Her father nodded. “It will blow over and you’ll both find a rhythm of partnership. So why don’t we head home? I had Jensen bring the car around.”
Even though she was sorely tempted to leave and not expose her soft underbelly to Mr. Ashwood, she couldn’t leave things like they were. She had been wrong to question him.
And she wasn’t going to run this time. She was here for the long haul.
“I think I’ll stay if it’s all the same to you.”

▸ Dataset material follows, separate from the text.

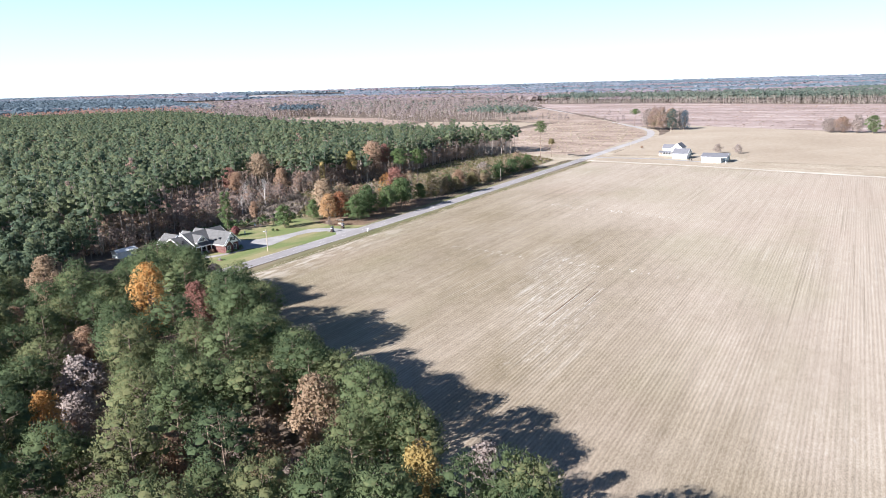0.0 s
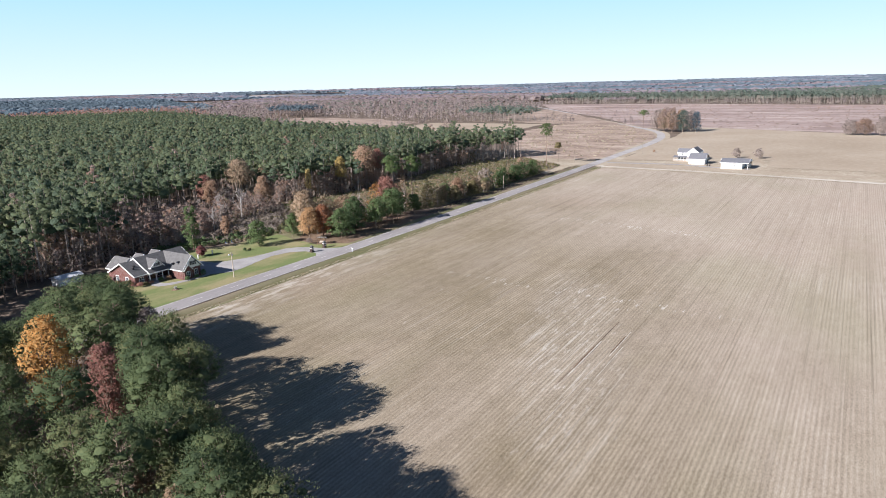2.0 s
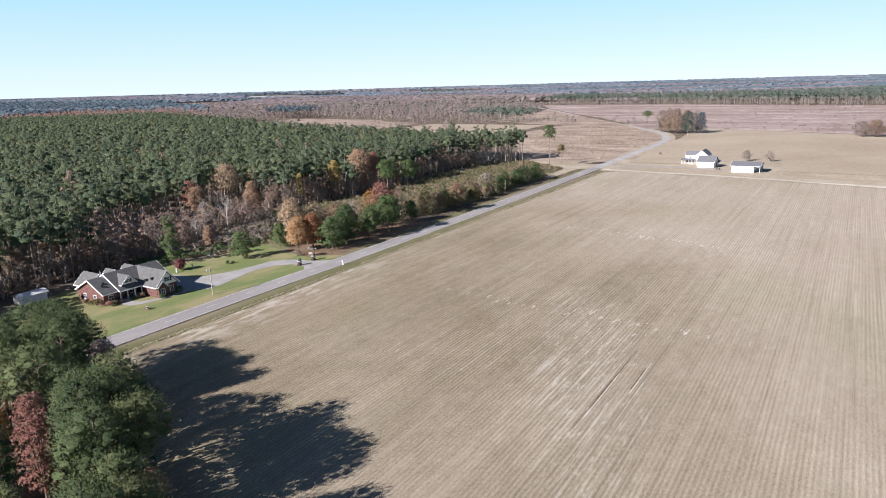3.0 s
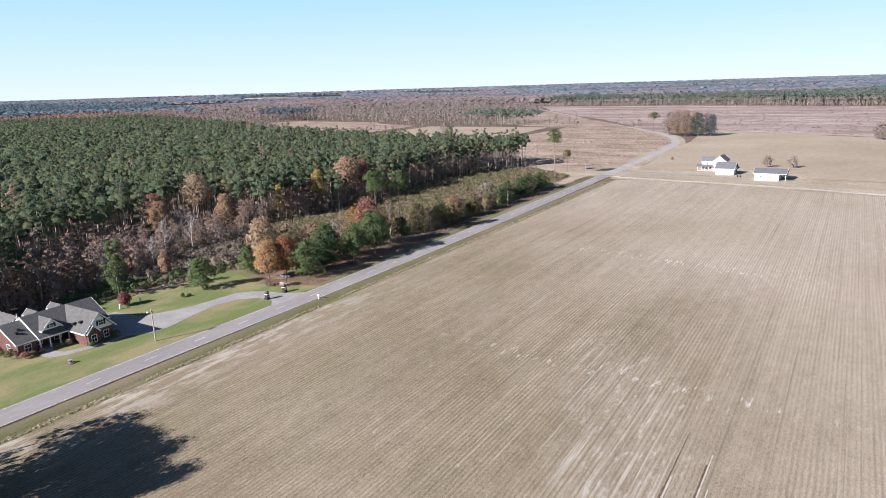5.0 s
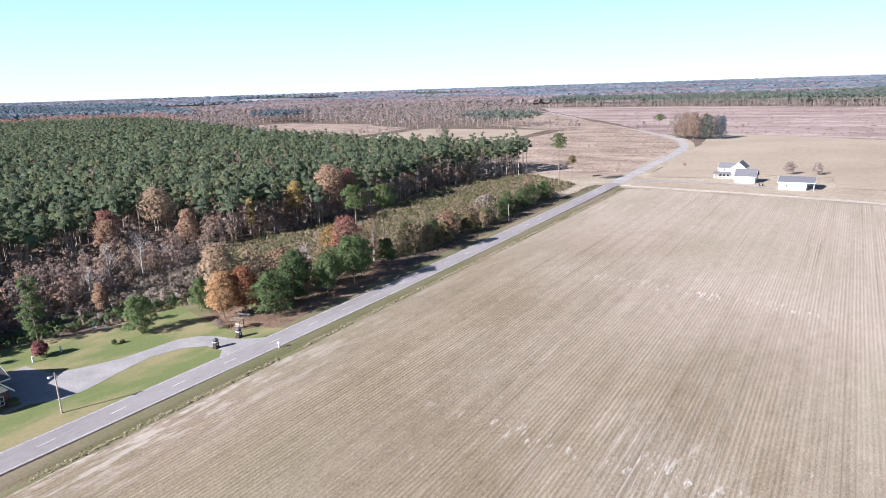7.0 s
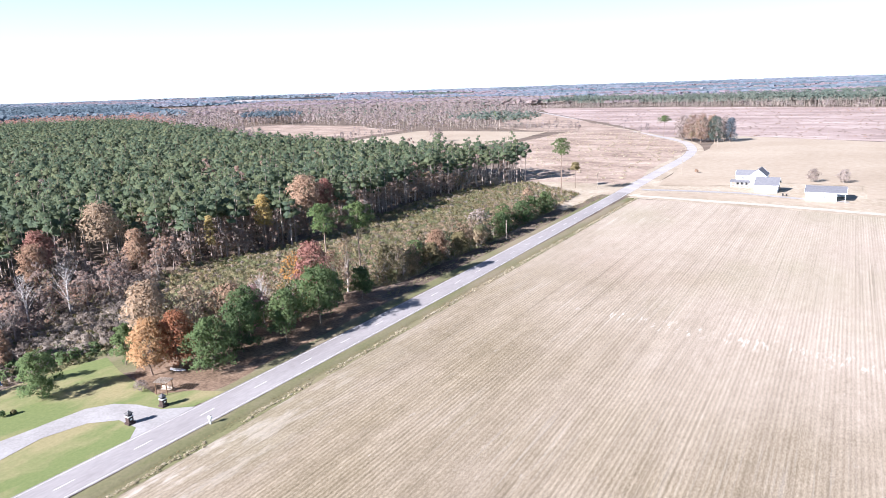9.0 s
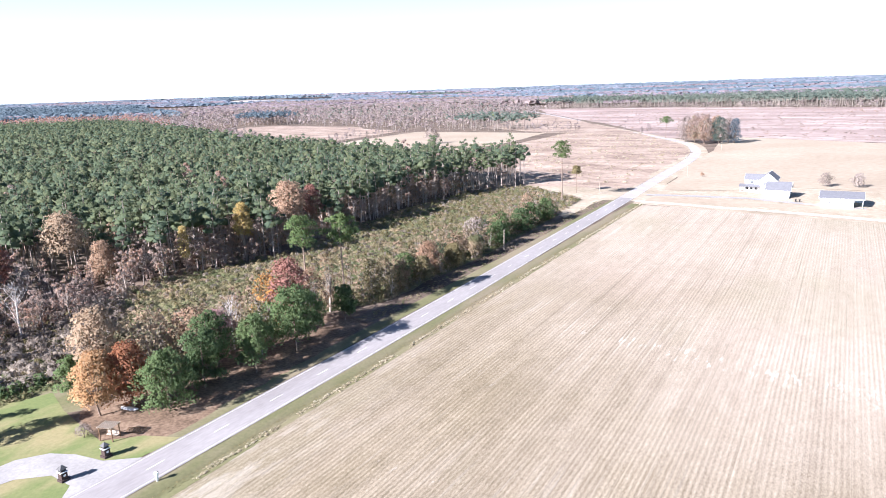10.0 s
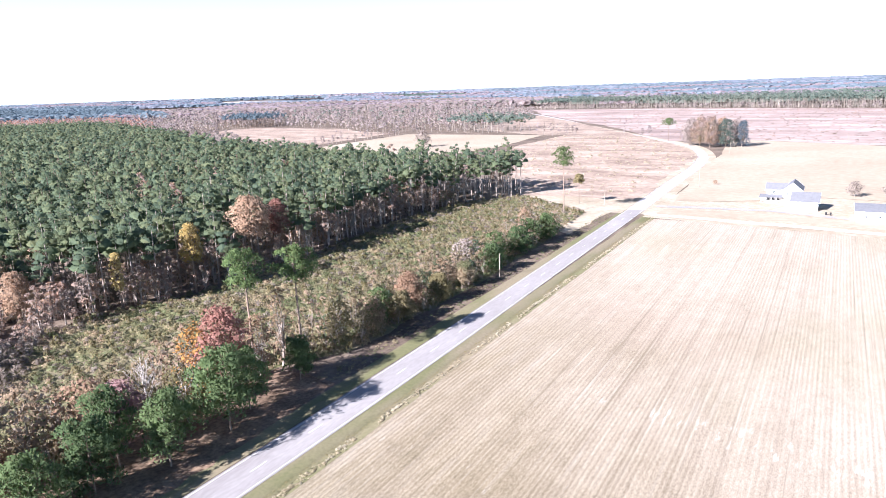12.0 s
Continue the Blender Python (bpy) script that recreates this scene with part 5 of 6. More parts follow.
roof(farm, "y", 483.5, 497.5, 49.6, 57.4, 5.8, 9.0, M_GREYROOF)
gable(farm, "y", 484.15, 0.15, 50, 57, 5.7, 8.6, M_WHITE)
part("porch_floor", box(B(), 41.5, 50.0, 482.8, 486.0, 0, 0.5), M_WOOD, farm)
part("porch_roof", prism(B(), [(482.3, 2.9), (486.0, 3.7), (486.0, 3.55), (482.3, 2.75)], "x", 41.2, 50.3), M_GREYROOF, farm)
for i in range(5):
    part("porch_post", box(B(), 41.7 + 2 * i, 41.9 + 2 * i, 483.0, 483.2, 0.5, 2.9), M_TRIM, farm)
for i in range(4):
    part("railing", box(B(), 41.95 + 2 * i, 43.65 + 2 * i, 483.05, 483.15, 1.3, 1.4), M_TRIM, farm)
for x in (44.5, 46.3, 48.2):
    window(farm, "y", 486.0, x, 1.2, 0.9, 1.4)
window(farm, "y", 484.0, 52.0, 3.6, 0.9, 1.2)
window(farm, "y", 486.0, 46.5, 3.9, 0.9, 1.1)
window(farm, "x", 57.0, 490, 3.6, 0.9, 1.2)

garage = tagged(new("garage"), "white gabled garage with grey roof beside the farmhouse", "garage")
part("wall", box(B(), 54.0, 63.4, 469.4, 482.2, 0, 3.6), M_WHITE, garage)
roof(garage, "x", 53.5, 64.0, 468.8, 482.8, 3.6, 6.7, M_GREYROOF)
for x in (54.15, 63.4):
    gable(garage, "x", x, 0.15, 469.4, 482.2, 3.5, 6.4, M_WHITE)
window(garage, "x", 63.4, 473.0, 1.0, 0.8, 1.1)
door = part("door", box(B(), 63.4, 63.48, 477.5, 480.5, 0.05, 2.4), M_BLACK, garage, "dark garage door in shade")
part("door_handle", box(B(), 63.48, 63.53, 478.9, 479.1, 1.0, 1.1), M_METAL, door)

barn = tagged(new("barn"), "long white shed with grey roof and open end bay", "barn")
part("wall", box(B(), 75.8, 87.4, 453.0, 468.0, 0, 3.8), M_WHITE, barn)
roof(barn, "x", 75.2, 91.0, 452.4, 468.6, 3.9, 5.8, M_GREYROOF)
gable(barn, "x", 75.95, 0.15, 453, 468, 3.8, 5.5, M_WHITE)
gable(barn, "x", 90.8, 0.15, 453, 468, 3.8, 5.5, M_WHITE)
for y in (453.2, 460.5, 467.8):
    part("post", box(B(), 90.4, 90.6, y - .1, y + .1, 0, 3.8), M_TRIM, barn)
part("bay_back", box(B(), 87.4, 90.6, 467.7, 467.9, 0, 3.7), M_WHITE, barn)
for x in (79.0, 83.2):
    window(barn, "y", 453.0, x, 1.6, 0.8, 0.8)


def bin_thing(x, y):
    b = tagged(new("waste_bin"), "dark wheeled waste bin on sandy ground", "bin", "yard bins")
    bm = box(B(), -.3, .3, -.35, .35, 0.08, 1.0)
    part("body", bm, M_BLACK, b, "", 0.03)
    part("lid", box(B(), -.33, .33, -.38, .38, 1.0, 1.08), M_BLACK, b)
    for s in (-.28, .2):
        w = B()
        bmesh.ops.create_cone(w, cap_ends=True, segments=10, radius1=.12, radius2=.12, depth=.08, matrix=Matrix.Translation((s + .04, .3, .12)) @ Matrix.Rotation(math.pi / 2, 4, "Y"))
        part("wheel", w, M_BLACK, b)
    b.matrix_basis = pose(x, y, 0.2)


bin_thing(66.4, 462.5), bin_thing(67.9, 462.0)


# ---- poles, pillars, mailbox ----
def pole_thing(x, y, h, lamp=False, arm=False):
    p = tagged(new("utility_pole"), "weathered wooden utility pole beside the road" if not lamp else "wooden pole with a lamp on the lawn", "pole", "roadside poles")
    bm = B()
    bmesh.ops.create_cone(bm, cap_ends=True, segments=10, radius1=0.16, radius2=0.11, depth=h + 0.4, matrix=Matrix.Translation((0, 0, h / 2 - 0.2)))
    part("shaft", bm, M_POLE if not lamp else M_WOOD, p)
    if lamp:
        part("arm", box(B(), -.04, .04, -.9, 0, h - .5, h - .42), M_METAL, p)
        bm = B()
        bmesh.ops.create_uvsphere(bm, u_segments=12, v_segments=8, radius=0.3, matrix=Matrix.Translation((0, -.95, h - .55)) @ Matrix.Diagonal((1, 1, .7, 1)))
        part("lamp_head", bm, M_METAL, p)
        part("meter_box", box(B(), -.18, .18, .1, .3, h - 1.0, h - .5), M_METAL, p)
    if arm:
        part("cross_arm", box(B(), -1.0, 1.0, -.06, .06, h - .45, h - .32), M_POLE, p)
        for s in (-.9, 0.0, .9):
            bm = B()
            bmesh.ops.create_cone(bm, cap_ends=True, segments=8, radius1=.05, radius2=.03, depth=.18, matrix=Matrix.Translation((s, 0, h - .24)))
            part("insulator", bm, M_METAL, p)
    p.matrix_basis = pose(x, y, 0, random.Random(x).uniform(-1, 1), random.Random(y).uniform(-1, 1), 0)


pole_thing(-8.6, 156.4, 7.5, lamp=True)
pole_thing(-10.2, 336.5, 7.0)
pole_thing(-18.1, 459.5, 7.5)
pole_thing(10.5, 521.5, 8.3)
pole_thing(2.6, 686.2, 8.1)
pole_thing(74.7, 771.8, 7.5)
pole_thing(-1.0, 742.0, 7.5)


def pillar_thing(x, y):
    p = tagged(new("gate_pillar"), "brick gate pillar, shade painted dark, with a small roofed lantern", "gate pillar", "driveway pillars")
    part("plinth", box(B(), -.62, .62, -.62, .62, 0, .35), M_BRICK_SHADED, p, "", 0.02)
    part("shaft", box(B(), -.45, .45, -.45, .45, .35, 1.35), M_BRICK_SHADED, p, "", 0.02)
    part("band", box(B(), -.52, .52, -.52, .52, 1.35, 1.47), M_TRIM, p)
    part("lantern", box(B(), -.36, .36, -.36, .36, 1.47, 1.9), M_BLACK, p)
    bm = B()
    bmesh.ops.create_cone(bm, cap_ends=True, segments=4, radius1=.78, radius2=.05, depth=.5, matrix=Matrix.Translation((0, 0, 2.15)) @ Matrix.Rotation(math.pi / 4, 4, "Z"))
    part("cap", bm, M_SHINGLE, p)
    part("number_plate", box(B(), .45, .48, -.18, .18, .75, 1.05), M_TRIM, p)
    p.matrix_basis = pose(x, y, 0.05)


pillar_thing(-8.2, 189.4), pillar_thing(-8.7, 196.2)

mail = tagged(new("mailbox"), "white mailbox on a thick white post by the road", "mailbox")
part("post", box(B(), -.12, .12, -.12, .12, 0, 1.0), M_TRIM, mail)
bm = prism(B(), [(-.18, 0.95), (.18, 0.95), (.18, 1.2), (.1, 1.32), (-.1, 1.32), (-.18, 1.2)], "x", -.35, .3)
body_ = part("box", bm, M_TRIM, mail)
part("flag", box(B(), -.1, .1, .18, .2, 1.2, 1.42), M_BLACK, body_)
part("number_bar", box(B(), -.15, .15, -.2, -.18, 1.02, 1.14), M_BLACK, body_)
mail.matrix_basis = pose(3.9, 195.7, 0.05)

# ---- garden things ----
pergola = tagged(new("garden_arbour"), "weathered timber arbour with slatted roof and bench", "arbour")
for x in (-1.1, 1.1):
    for y in (-.9, .9):
        part("post", box(B(), x - .07, x + .07, y - .07, y + .07, 0, 2.2), M_BROWN, pergola)
for y in (-.9, .9):
    part("beam", box(B(), -1.35, 1.35, y - .05, y + .05, 2.2, 2.36), M_BROWN, pergola)
for i in range(9):
    part("slat", box(B(), -1.3 + i * .31, -1.2 + i * .31, -1.15, 1.15, 2.36, 2.46), M_WOOD, pergola)
part("bench_seat", box(B(), -1.0, 1.0, .35, .85, .42, .48), M_WOOD, pergola)
part("bench_back", box(B(), -1.0, 1.0, .84, .9, .55, 1.0), M_WOOD, pergola)
pergola.matrix_basis = pose(-13.2, 199.8, 0.05, 0, 0, 20)

trellis = tagged(new("trellis"), "dark timber lattice panel leaning near the arbour", "trellis")
for i in range(7):
    part("slat", box(B(), -1.5 + i * .5, -1.4 + i * .5, -.9, .9, 0, .05), M_BROWN, trellis)
for i in range(4):
    part("rail", box(B(), -1.55, 1.6, -.85 + i * .55, -.77 + i * .55, .05, .1), M_BROWN, trellis)
trellis.matrix_basis = pose(-11.6, 203.0, 0.12, 14, 0, 25)

boat = tagged(new("rowing_boat"), "white upturned boat hull resting below autumn trees", "boat")
bm = B()
rings = []
for i in range(9):
    u = i / 8
    w, hh = 0.75 * math.sin(math.pi * (0.12 + 0.8 * u)) ** 0.7, 0.6
    rings.append([bm.verts.new((-2.2 + 4.4 * u, w * math.cos(a), 0.15 + hh * math.sin(a) * (0.75 + 0.25 * w))) for a in [math.pi * k / 8 for k in range(9)]])
for r0, r1 in zip(rings, rings[1:]):
    for k in range(8):
        bm.faces.new((r0[k], r0[k + 1], r1[k + 1], r1[k]))
bm.faces.new(rings[0]), bm.faces.new(list(reversed(rings[-1])))
part("hull", bm, M_TRIM, boat)
part("keel", box(B(), -1.9, 1.9, -.04, .04, .68, .8), M_WOOD, boat)
for s in (-1.2, 1.2):
    part("trestle", box(B(), s - .08, s + .08, -.7, .7, 0, .2), M_BROWN, boat)
boat.matrix_basis = pose(-19.6, 207.6, 0.05, 0, 0, 15) @ Matrix.Diagonal((0.75, 0.7, 0.6, 1))

for x, y in ((-36.9, 166.5), (-37.4, 172.6)):
    p = tagged(new("garden_post"), "short white garden post with a cap on the lawn", "post", "garden posts")
    part("shaft", box(B(), -.14, .14, -.14, .14, 0, 1.15), M_TRIM, p)
    part("cap", box(B(), -.2, .2, -.2, .2, 1.15, 1.25), M_TRIM, p)
    p.matrix_basis = pose(x, y, 0.05)
bowl = tagged(new("garden_urn"), "pale stone urn in a round mulch bed", "urn")
bm = B()
bmesh.ops.create_cone(bm, cap_ends=True, segments=16, radius1=1.1, radius2=0.95, depth=.12, matrix=Matrix.Translation((0, 0, .06)))
part("bed", bm, M_STRAW, bowl)
bm = B()
bmesh.ops.create_cone(bm, cap_ends=True, segments=12, radius1=.22, radius2=.5, depth=.5, matrix=Matrix.Translation((0, 0, .5)))
part("cup", bm, M_CONCRETE, bowl)
bm = B()
bmesh.ops.create_cone(bm, cap_ends=True, segments=12, radius1=.3, radius2=.18, depth=.2, matrix=Matrix.Translation((0, 0, .2)))
part("foot", bm, M_CONCRETE, bowl)
bowl.matrix_basis = pose(-13.6, 140.1, 0.06)
for x, y in ((-45.0, 185.2), (-44.0, 187.0)):
    ch = tagged(new("lawn_chair"), "blue lawn chair in the shade", "chair", "lawn chairs")
    part("seat", box(B(), -.3, .3, -.3, .3, .38, .43), M_BLUE, ch)
    part("backrest", box(B(), -.3, -.24, -.3, .3, .43, .95), M_BLUE, ch)
    for a in (-.26, .22):
        for b in (-.26, .22):
            part("leg", box(B(), a, a + .05, b, b + .05, 0, .38), M_TRIM, ch)
    ch.matrix_basis = pose(x, y, 0.05, 0, 0, 30)


def bush_thing(x, y, r, h, mat, label, seed, name="garden_bush"):
    rng = np.random.default_rng(seed)
    root = tagged(new(name), label, "bush", "garden bushes")
    v, f = tufts([leaves(rng, (0, 0, h * 0.5), r, 420, 0.13, h / (2 * r) * 1.05, 0.5)])
    c_ = new("crown", grid_mesh("crown", v, f, mat))
    c_.parent = root
    wv, wf = join([limb((0, 0, -.1), (0.1 * math.cos(k * 2.1), 0.1 * math.sin(k * 2.1), h * .6), .05, .02, 4) for k in range(3)])
    s_ = new("stem", grid_mesh("stem", wv, wf, M_BARK))
    s_.parent = root
    root.matrix_basis = pose(x, y, 0.05)


for i, (x, y, r, h, mat, lab) in enumerate([
        (-24.8, 137.0, 1.0, 1.5, M_RED, "dark red garden bush beside brick wall"), (-25.0, 138.8, 0.8, 1.1, M_OLIVE, "olive garden bush beside brick wall"),
        (-24.9, 140.6, 0.7, 1.0, M_RED, "dark red garden bush before the porch"), (-24.9, 143.8, 0.8, 1.1, M_CEDAR, "dark green garden bush before the porch"),
        (-24.2, 145.9, 0.9, 1.4, M_RUST, "rust garden bush before the porch"), (-18.1, 147.6, 0.8, 1.3, M_CEDAR, "green garden bush beside brick bay"),
        (-18.3, 151.0, 0.7, 1.0, M_CEDAR, "green garden bush beside brick wing"), (-18.8, 153.8, 0.9, 1.8, M_CEDAR, "green garden bush at the wing's corner"),
        (-27.5, 135.4, 1.2, 2.2, M_OLIVE, "large olive bush at the house corner"), (-30.0, 135.2, 0.9, 1.4, M_OLIVE, "olive bush beside the brick gable"),
        (-33.0, 135.4, 0.8, 1.2, M_TAN, "tan bush beside the brick gable"), (-30.4, 180.4, 0.6, 1.2, M_CEDAR, "small green shrub on the lawn"),
        (-29.8, 182.0, 0.5, 0.8, M_OLIVE, "small olive shrub on the lawn"), (-17.4, 198.1, 1.5, 2.2, M_MAUVE, "bare twiggy shrub beside the arbour"),
        (16.5, 531.0, 1.2, 2.6, M_RUST, "small rust bush in a pale field")]):
    bush_thing(x, y, r, h, mat, lab, 300 + i)

# ---- trees along the road and round the yard ----
def tree_at(name, kind, x, y, h, s, mat, label, seed, bark=None, category="tree"):
    s *= 1.55 if h < 15 else 1.15
    if kind == "broad":
        sh = broad_shape(seed, h=h, spread=s, puffs=48, per=104, size=0.032 * s + 0.07, base=0.12 if y > 600 else 0.46 if h > 18 else 0.34 if h > 14 else 0.2)
    elif kind == "thin":
        sh = broad_shape(seed, h=h, spread=s, puffs=38, per=30, size=0.045 * s + 0.06, base=0.18)
    elif kind == "pine":
        s *= 1.15
        sh = pine_shape(seed, h=h, spread=s, base=0.26 if 225 < y < 262 else 0.12, puffs=62, per=80, size=0.055 * s + 0.1, ragged=0.8, needle=True)
    elif kind == "tall":
        sh = pine_shape(seed, h=h, spread=s * 1.3, base=0.70, puffs=36, per=110, size=0.3, ragged=0.8, needle=True)
    else:
        sh = bare_shape(seed, h=h, spread=s)
    t = tree_thing(name, sh, mat, bark or M_BARK, label, category)
    t.matrix_basis = pose(x, y, 0)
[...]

“Are you sure, Geraldine?”
She nodded. “Positive.”
Her father reached down and squeezed her shoulder. “Just call for the car when you need it, then. Jensen won’t mind.”
“Of course.”
Only she wouldn’t. She’d take the tube to Holland Park. She may not be from London, but she knew her way around public transportation just fine. She just wouldn’t tell her father that. He would have a thousand fits if he knew that she was taking public transportation like a commoner. Only that was what she was.
She may talk in a refined way, because she worked hard to drop the rough accent she’d had since childhood, but she didn’t belong in this world she’d just been thrust into.
The first time she’d had a formal dinner at her father’s large Holland Park home she’d been so confused by the number of forks she’d made an excuse about not being hungry and had left the table.